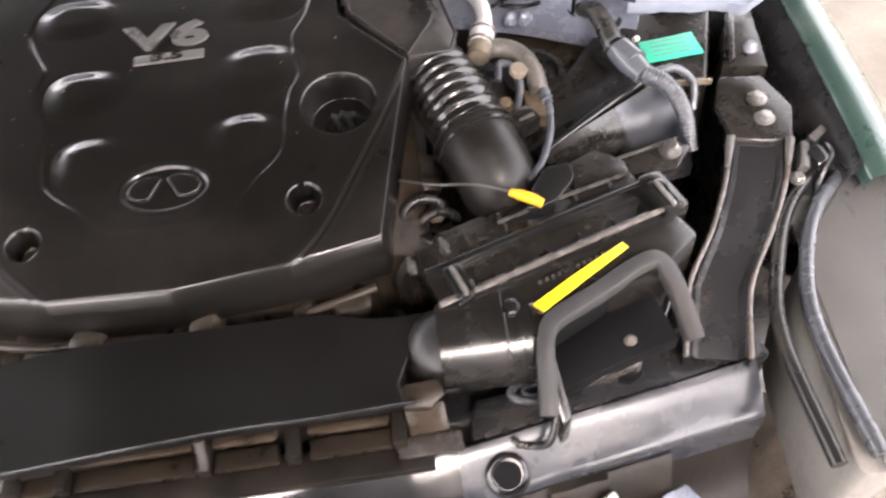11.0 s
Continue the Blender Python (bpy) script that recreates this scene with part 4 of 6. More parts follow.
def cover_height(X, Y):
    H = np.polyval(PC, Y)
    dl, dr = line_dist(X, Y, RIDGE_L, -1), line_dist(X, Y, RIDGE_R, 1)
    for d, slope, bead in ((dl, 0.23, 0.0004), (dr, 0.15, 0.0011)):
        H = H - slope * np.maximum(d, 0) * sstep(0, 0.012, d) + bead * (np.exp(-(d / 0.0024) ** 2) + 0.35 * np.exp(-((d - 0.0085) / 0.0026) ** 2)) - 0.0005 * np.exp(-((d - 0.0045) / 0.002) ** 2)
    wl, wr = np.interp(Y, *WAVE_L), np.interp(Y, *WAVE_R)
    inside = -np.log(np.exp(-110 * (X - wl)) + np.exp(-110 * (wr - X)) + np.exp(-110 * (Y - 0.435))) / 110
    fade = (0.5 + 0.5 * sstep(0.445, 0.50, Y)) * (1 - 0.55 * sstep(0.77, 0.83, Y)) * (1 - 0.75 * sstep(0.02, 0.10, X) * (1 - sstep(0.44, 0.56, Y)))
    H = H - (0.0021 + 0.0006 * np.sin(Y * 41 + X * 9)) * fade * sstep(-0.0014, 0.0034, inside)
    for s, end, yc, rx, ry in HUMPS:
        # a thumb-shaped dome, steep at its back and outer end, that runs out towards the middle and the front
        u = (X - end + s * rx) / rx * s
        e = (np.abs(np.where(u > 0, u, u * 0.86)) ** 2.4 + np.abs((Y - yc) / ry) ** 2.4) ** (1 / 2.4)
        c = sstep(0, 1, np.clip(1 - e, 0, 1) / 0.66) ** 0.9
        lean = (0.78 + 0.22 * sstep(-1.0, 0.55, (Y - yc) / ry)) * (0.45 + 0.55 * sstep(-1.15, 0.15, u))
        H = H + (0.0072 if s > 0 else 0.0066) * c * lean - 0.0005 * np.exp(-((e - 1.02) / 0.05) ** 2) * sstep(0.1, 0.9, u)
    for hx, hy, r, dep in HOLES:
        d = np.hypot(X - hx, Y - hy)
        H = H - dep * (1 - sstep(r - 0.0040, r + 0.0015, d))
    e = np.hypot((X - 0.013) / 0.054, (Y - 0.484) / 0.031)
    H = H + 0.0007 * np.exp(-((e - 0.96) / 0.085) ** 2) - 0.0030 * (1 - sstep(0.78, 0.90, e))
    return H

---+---

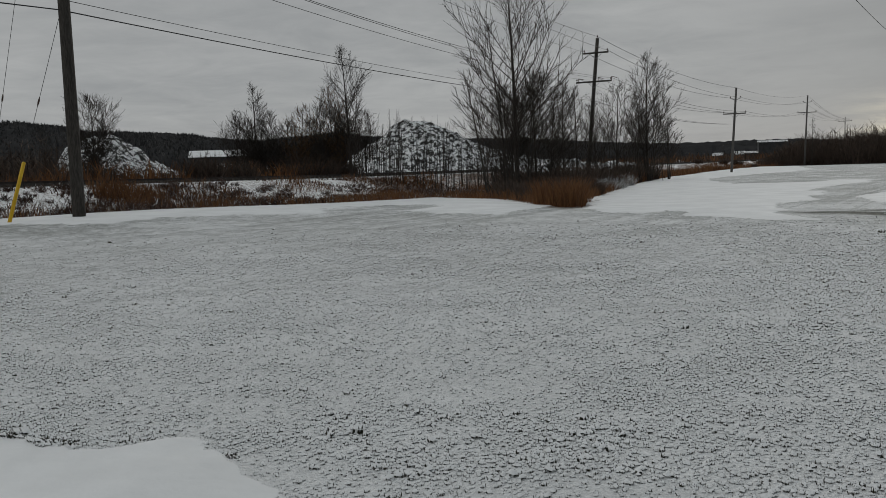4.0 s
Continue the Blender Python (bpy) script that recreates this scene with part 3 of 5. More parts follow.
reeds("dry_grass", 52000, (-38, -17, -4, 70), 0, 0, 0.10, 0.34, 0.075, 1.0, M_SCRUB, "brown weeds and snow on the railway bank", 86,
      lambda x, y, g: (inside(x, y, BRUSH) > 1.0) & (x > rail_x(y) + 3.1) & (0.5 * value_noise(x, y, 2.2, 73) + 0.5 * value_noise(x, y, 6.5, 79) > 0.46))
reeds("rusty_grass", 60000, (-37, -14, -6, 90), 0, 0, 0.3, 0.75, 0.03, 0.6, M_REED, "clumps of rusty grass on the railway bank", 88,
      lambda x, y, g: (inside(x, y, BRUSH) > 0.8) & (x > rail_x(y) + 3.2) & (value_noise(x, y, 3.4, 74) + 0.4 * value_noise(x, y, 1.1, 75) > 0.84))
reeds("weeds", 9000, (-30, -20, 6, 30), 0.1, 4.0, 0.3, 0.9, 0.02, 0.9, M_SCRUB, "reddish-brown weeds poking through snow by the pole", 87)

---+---

* Task details
Extract the lines of the preceding material that run from the line with "5. More parts follow." through the line with "weeds poking through", inclusive, reproducing them exactly and adding nothing.

* Full response
Continue the Blender Python (bpy) script that recreates this scene with part 3 of 5. More parts follow.
reeds("dry_grass", 52000, (-38, -17, -4, 70), 0, 0, 0.10, 0.34, 0.075, 1.0, M_SCRUB, "brown weeds and snow on the railway bank", 86,
      lambda x, y, g: (inside(x, y, BRUSH) > 1.0) & (x > rail_x(y) + 3.1) & (0.5 * value_noise(x, y, 2.2, 73) + 0.5 * value_noise(x, y, 6.5, 79) > 0.46))
reeds("rusty_grass", 60000, (-37, -14, -6, 90), 0, 0, 0.3, 0.75, 0.03, 0.6, M_REED, "clumps of rusty grass on the railway bank", 88,
      lambda x, y, g: (inside(x, y, BRUSH) > 0.8) & (x > rail_x(y) + 3.2) & (value_noise(x, y, 3.4, 74) + 0.4 * value_noise(x, y, 1.1, 75) > 0.84))
reeds("weeds", 9000, (-30, -20, 6, 30), 0.1, 4.0, 0.3, 0.9, 0.02, 0.9, M_SCRUB, "reddish-brown weeds poking through snow by the pole", 87)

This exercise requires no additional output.